This is going to include a boring autobiographical note, so bear with me. In the early summer of 1994, my wife and I were preparing to move to southern Virginia where she would take her first charge as pastor of small United Methodist congregation. Before we moved, we were at the Annual Conference, meeting in Norfolk (we stayed in Virginia Beach, in a suite on the beach; sigh, those were the days) and in lieu of our daily dose of the Washington Post, which did not come to Va Beach, we read the Richmond Times-Dispatch. I was totally unprepared for the shock I received at my first exposure to a seriously right-wing paper, and I never resigned myself to the fact that wingers simply do not think about things the same way I do.
At the time, a case was making its way through the Virginia courts that concerned the parental rights of a lesbian single mom, fighting to regain custody of her child from her mother, who objected to her "lifestyle". The editorial position of the T-D was, and I wish I were making this up but I am not, that since the woman in question had admitted in open court to violating state law by performing "sodomy" (oral sex is actually illegal in VA, no matter who does it to whom, or the status of the relationship), she had disqualified herself from custodial parenthood.

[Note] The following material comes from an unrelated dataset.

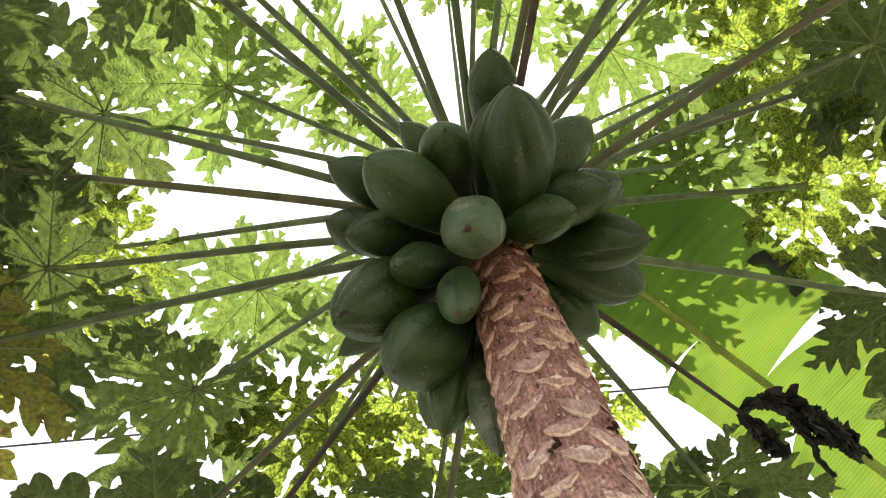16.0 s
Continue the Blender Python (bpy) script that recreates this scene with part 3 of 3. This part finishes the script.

When I first read the editorial putting forth the paper's position I was, to say the least, aghast. My first thought was that it was a joke, satire to make a point about how ridiculous the Commonwealth's position was. It was only after re-reading it that I realized they were totally serious.
Let us leave aside the whole gay versus straight thing for a moment, and consider the whole situation in terms of Commonwealth law (I have read the statute books on this subject, and they are troglodytic). In Virginia, the only sexual act that is legal is missionary sex between a married man and married woman. Period. Everything else is a violation of the law. Leaving aside the question of enforcement, I goggle when I think about the fact that legislators in Richmond actually care so much about what people do in their private lives. Thousands of married couples in Virginia, according to the logic of the T-D editorial board, are unfit parents.
All this leads up to the whole Cheney-Poe issue because the discrimination against gay couples runs far deeper, and the hated and fear of gay couples is so entrenched (I hate to use these words, but there is really no other way to describe it) that even a high-profile couple like them will be subject to criticism, as is happening already (see here for the beginning of the intrusion of wingers into the private life of this couple). A federal law, not "protecting marriage", but making same-sex marriage (or some legal equivalent thereof, like civil unions) legal, granting full legal and parental rights to same-sex couples is necessary to overturn the horrendous discrimination Cheney and Poe will face in their life as parents. Nothing less will do.
In addition, could someone in Virginia please remove from the statute books those peeping-Tom laws that intrude upon the private acts of consenting adults? Of course, the Supreme Court ruling on the Texas sodomy law case probably has done much to remove the more egregious aspects of the law, but there is still far, far to go.